■ **TASK PROMPT**: Transcribe, exactly as they appear, the line that contains "ob[key] = value", the line that contains "for t, m in", and every line in between, and nothing else.

■ **DATASET CONTENT**:
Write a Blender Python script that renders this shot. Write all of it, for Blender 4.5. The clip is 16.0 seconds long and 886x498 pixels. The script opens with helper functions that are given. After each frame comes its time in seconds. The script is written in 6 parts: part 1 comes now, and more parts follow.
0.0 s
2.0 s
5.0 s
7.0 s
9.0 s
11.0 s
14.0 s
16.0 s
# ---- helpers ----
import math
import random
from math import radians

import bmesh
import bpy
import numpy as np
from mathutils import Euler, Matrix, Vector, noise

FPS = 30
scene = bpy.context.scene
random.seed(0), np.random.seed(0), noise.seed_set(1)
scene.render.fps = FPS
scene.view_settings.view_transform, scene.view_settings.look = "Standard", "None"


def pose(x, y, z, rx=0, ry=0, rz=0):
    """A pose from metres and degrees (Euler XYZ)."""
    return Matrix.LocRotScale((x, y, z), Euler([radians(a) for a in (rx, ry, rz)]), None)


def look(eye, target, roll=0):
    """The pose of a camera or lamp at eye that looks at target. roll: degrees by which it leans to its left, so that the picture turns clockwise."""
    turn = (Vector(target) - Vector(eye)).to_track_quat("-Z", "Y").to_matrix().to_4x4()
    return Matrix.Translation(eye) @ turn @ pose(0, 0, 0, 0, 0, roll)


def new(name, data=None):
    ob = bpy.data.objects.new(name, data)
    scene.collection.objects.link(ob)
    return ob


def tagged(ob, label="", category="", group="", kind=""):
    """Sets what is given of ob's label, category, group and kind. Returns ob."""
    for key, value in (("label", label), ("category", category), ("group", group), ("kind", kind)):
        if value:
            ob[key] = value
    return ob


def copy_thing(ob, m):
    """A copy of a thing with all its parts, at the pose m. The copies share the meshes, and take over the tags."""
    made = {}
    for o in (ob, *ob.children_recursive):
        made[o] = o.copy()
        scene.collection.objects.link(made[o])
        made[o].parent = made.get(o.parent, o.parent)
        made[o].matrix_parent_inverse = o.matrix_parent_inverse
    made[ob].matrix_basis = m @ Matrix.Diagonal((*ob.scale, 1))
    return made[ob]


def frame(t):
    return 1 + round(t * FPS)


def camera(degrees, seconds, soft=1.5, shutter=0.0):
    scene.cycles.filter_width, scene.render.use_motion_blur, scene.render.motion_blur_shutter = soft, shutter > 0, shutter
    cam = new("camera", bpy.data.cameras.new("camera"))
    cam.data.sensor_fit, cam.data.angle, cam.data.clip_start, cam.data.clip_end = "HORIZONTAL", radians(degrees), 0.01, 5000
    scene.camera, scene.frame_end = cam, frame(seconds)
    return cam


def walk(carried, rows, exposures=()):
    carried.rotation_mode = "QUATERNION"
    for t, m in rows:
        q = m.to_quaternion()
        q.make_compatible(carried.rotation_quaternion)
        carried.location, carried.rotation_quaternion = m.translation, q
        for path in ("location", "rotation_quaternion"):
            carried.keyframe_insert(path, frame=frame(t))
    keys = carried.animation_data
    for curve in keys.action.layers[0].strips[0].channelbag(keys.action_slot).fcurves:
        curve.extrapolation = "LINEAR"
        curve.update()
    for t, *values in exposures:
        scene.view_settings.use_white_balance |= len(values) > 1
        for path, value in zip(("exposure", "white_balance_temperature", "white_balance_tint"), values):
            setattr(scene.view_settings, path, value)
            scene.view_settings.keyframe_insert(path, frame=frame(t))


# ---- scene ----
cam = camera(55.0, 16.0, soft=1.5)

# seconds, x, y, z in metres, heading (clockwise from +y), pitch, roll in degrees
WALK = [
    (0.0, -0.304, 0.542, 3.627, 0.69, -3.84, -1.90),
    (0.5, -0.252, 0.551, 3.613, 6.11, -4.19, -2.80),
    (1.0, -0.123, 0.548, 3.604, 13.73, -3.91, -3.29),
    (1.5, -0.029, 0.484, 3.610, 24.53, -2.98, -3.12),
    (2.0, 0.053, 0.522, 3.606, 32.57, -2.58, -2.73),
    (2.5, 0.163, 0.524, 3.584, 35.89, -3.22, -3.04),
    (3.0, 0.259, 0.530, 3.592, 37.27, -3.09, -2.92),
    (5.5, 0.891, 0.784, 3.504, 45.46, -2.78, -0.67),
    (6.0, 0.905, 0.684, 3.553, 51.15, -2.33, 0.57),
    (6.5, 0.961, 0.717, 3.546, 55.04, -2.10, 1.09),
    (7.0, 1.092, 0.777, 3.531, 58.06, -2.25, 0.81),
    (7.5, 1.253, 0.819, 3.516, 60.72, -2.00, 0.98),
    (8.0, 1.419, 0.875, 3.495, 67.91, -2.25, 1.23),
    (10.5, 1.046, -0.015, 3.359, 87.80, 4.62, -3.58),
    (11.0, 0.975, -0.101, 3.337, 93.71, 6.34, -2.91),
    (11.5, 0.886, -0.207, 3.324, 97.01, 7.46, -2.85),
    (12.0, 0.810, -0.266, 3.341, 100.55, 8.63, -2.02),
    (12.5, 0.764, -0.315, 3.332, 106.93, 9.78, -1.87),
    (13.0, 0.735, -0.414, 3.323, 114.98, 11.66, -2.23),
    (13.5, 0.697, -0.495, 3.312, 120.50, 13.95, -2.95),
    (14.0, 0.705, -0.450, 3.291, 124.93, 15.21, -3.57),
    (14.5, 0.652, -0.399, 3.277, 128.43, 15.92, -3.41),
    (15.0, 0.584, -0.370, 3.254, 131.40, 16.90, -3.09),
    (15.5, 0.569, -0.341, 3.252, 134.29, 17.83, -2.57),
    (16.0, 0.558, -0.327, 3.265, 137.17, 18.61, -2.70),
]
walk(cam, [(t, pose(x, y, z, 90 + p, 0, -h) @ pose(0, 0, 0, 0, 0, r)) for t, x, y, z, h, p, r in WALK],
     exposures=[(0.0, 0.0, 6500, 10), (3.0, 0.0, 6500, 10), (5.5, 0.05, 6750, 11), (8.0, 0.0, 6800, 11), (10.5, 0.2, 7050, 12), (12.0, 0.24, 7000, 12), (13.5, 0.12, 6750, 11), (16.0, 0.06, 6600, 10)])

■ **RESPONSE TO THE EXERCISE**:
            ob[key] = value
    return ob


def copy_thing(ob, m):
    """A copy of a thing with all its parts, at the pose m. The copies share the meshes, and take over the tags."""
    made = {}
    for o in (ob, *ob.children_recursive):
        made[o] = o.copy()
        scene.collection.objects.link(made[o])
        made[o].parent = made.get(o.parent, o.parent)
        made[o].matrix_parent_inverse = o.matrix_parent_inverse
    made[ob].matrix_basis = m @ Matrix.Diagonal((*ob.scale, 1))
    return made[ob]


def frame(t):
    return 1 + round(t * FPS)


def camera(degrees, seconds, soft=1.5, shutter=0.0):
    scene.cycles.filter_width, scene.render.use_motion_blur, scene.render.motion_blur_shutter = soft, shutter > 0, shutter
    cam = new("camera", bpy.data.cameras.new("camera"))
    cam.data.sensor_fit, cam.data.angle, cam.data.clip_start, cam.data.clip_end = "HORIZONTAL", radians(degrees), 0.01, 5000
    scene.camera, scene.frame_end = cam, frame(seconds)
    return cam


def walk(carried, rows, exposures=()):
    carried.rotation_mode = "QUATERNION"
    for t, m in rows:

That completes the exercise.